Supplied information:
^^^^^^^^

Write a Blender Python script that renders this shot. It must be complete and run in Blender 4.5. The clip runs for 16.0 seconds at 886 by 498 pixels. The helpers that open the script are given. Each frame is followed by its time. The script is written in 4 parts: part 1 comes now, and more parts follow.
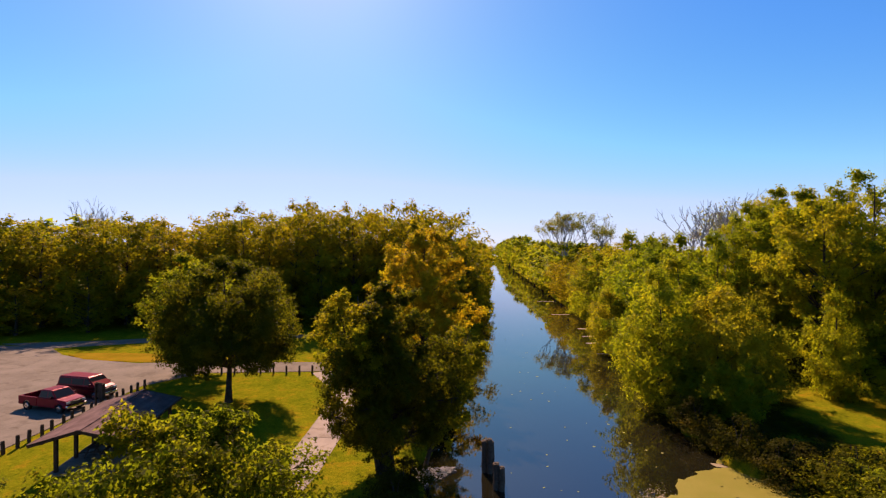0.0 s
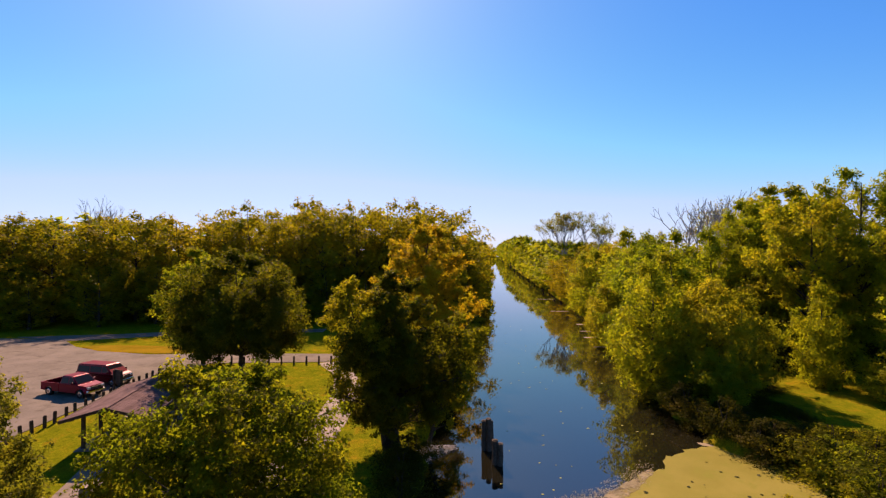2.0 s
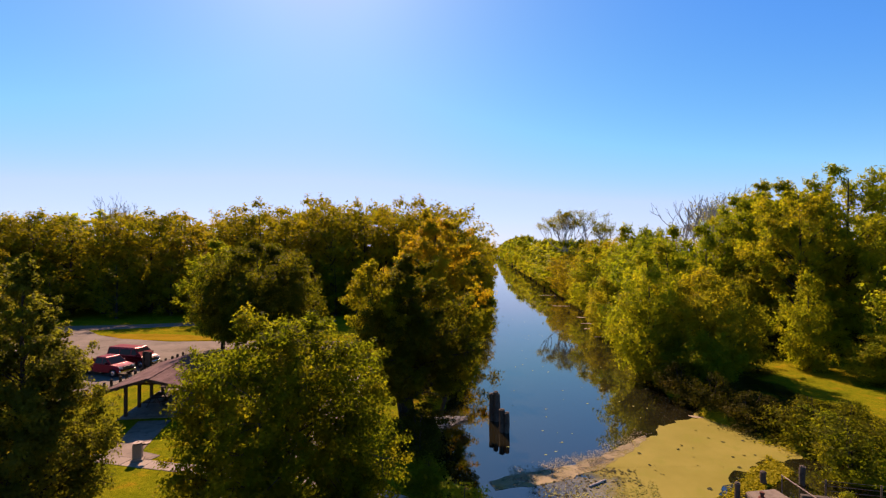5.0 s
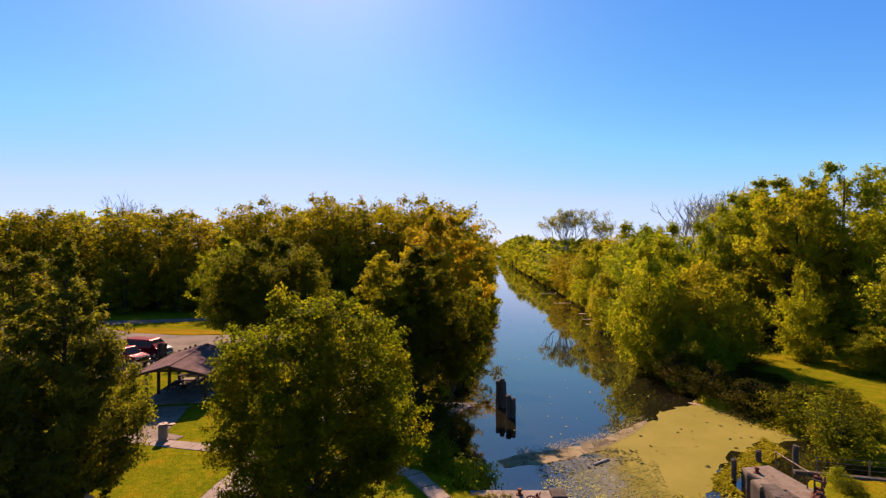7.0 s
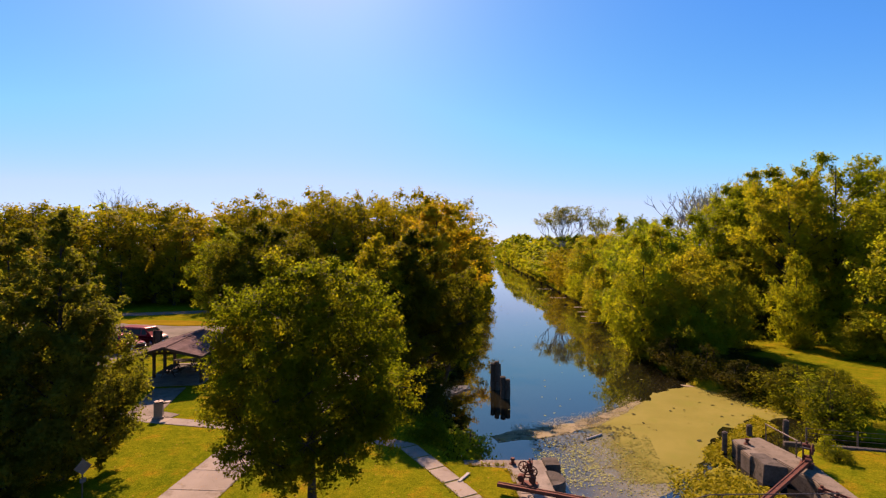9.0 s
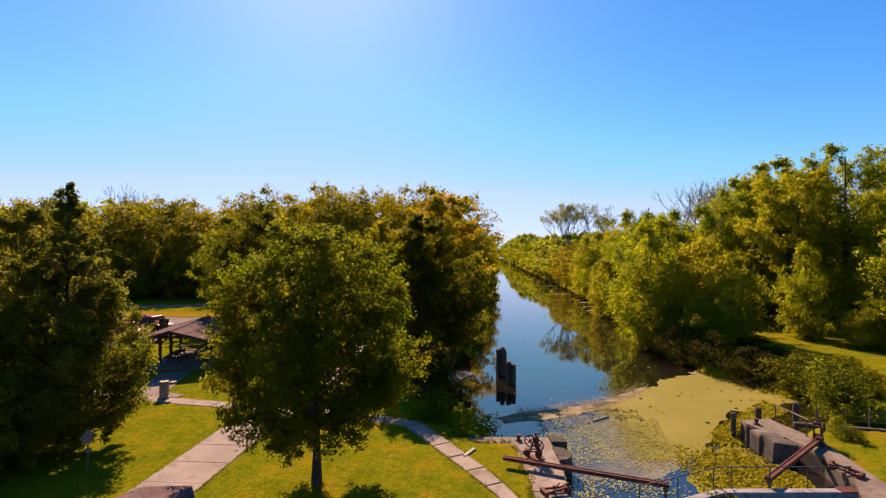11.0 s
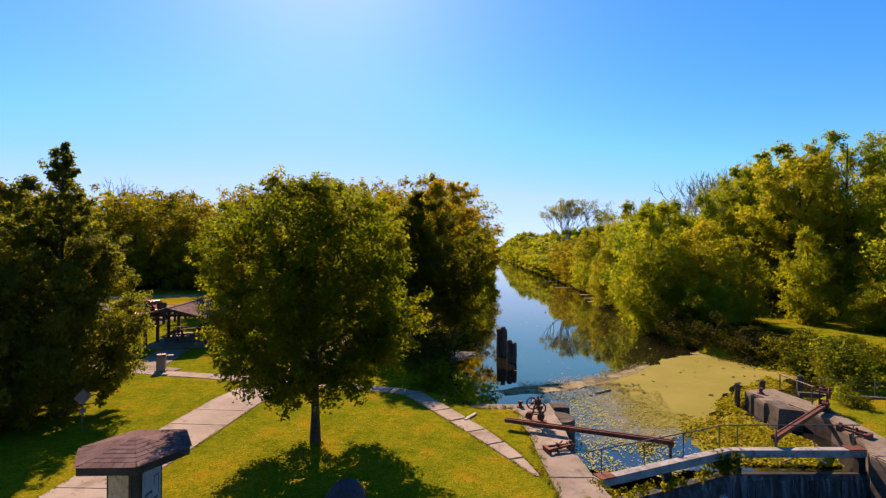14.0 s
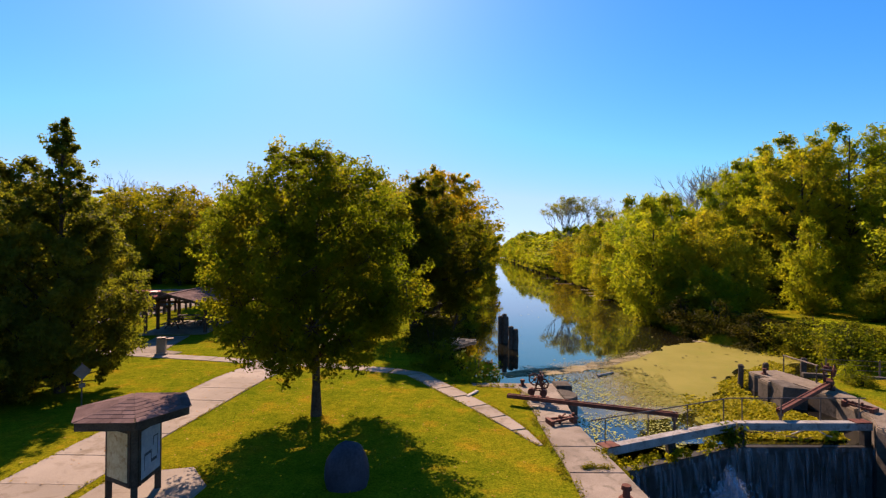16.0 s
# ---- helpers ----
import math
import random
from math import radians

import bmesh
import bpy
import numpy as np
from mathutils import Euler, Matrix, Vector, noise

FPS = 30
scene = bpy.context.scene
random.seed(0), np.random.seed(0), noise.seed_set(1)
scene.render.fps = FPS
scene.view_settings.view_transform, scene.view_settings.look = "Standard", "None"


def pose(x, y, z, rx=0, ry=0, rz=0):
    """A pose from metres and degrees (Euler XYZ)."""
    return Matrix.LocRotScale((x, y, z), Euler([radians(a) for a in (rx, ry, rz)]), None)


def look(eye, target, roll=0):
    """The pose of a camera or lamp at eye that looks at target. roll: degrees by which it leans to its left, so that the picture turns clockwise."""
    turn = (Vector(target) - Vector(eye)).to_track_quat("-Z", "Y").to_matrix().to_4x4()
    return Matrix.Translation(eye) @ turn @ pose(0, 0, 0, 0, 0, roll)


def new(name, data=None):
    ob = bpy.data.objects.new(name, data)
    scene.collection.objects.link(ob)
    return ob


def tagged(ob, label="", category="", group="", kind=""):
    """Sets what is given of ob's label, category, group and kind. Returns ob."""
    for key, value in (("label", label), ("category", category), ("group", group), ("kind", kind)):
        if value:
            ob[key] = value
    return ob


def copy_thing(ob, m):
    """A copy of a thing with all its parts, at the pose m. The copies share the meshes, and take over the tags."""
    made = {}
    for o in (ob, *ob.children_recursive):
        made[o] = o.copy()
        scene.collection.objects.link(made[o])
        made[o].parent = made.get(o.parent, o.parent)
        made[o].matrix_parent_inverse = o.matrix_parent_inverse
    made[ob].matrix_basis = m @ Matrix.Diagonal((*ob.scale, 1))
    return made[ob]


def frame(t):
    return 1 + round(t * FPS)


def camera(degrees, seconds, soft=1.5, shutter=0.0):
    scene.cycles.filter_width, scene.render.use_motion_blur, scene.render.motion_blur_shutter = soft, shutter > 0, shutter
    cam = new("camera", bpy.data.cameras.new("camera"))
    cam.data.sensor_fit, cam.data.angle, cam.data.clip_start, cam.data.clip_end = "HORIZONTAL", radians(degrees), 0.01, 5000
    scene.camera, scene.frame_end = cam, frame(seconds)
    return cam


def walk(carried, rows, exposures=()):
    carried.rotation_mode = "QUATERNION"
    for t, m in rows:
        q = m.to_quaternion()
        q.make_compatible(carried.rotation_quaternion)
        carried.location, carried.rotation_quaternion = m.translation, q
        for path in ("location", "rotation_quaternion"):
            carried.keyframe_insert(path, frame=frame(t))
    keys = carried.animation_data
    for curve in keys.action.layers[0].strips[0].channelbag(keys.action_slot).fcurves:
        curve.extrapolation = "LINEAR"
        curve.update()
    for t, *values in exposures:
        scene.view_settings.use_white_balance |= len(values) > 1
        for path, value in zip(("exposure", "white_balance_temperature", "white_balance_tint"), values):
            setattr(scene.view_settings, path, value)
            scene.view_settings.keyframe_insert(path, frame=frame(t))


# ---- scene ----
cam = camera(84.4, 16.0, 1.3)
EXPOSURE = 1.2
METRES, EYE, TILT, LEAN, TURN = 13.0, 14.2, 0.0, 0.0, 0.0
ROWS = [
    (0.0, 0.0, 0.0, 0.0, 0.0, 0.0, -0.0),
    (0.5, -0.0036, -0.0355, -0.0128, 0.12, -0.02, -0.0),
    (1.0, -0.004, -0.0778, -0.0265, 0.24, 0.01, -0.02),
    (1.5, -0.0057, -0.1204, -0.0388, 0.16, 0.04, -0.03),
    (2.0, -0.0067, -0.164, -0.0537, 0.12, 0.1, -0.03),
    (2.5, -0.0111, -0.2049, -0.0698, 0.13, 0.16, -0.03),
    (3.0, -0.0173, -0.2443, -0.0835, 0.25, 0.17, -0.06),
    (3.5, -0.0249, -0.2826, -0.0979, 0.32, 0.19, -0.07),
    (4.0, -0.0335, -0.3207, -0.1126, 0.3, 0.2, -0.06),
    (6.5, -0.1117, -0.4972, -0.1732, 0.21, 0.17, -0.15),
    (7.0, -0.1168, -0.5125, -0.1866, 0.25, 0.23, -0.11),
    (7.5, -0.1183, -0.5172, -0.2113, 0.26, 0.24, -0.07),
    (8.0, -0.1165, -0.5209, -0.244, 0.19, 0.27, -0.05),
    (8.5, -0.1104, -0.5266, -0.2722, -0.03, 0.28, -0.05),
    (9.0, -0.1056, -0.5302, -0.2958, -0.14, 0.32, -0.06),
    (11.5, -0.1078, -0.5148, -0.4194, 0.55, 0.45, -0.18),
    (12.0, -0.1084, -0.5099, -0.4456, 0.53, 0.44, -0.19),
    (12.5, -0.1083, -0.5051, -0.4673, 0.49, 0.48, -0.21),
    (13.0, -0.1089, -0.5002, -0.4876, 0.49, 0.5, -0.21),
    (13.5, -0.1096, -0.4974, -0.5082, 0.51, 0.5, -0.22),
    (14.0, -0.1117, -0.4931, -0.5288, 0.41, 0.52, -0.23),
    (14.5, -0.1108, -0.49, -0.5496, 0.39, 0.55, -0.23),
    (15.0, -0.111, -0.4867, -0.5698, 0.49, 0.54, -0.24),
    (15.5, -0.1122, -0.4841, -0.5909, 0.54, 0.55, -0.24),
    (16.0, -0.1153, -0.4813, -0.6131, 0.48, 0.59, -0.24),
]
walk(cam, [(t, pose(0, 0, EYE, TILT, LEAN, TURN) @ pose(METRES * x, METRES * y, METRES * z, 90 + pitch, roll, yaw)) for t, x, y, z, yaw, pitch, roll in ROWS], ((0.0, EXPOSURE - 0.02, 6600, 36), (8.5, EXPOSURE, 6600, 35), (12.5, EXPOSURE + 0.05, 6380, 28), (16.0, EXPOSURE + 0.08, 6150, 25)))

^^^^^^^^

Task to carry out: Scan the listing above for the word "kind" and copy every line that holds it.

Task result:
def tagged(ob, label="", category="", group="", kind=""):
    """Sets what is given of ob's label, category, group and kind. Returns ob."""
    for key, value in (("label", label), ("category", category), ("group", group), ("kind", kind)):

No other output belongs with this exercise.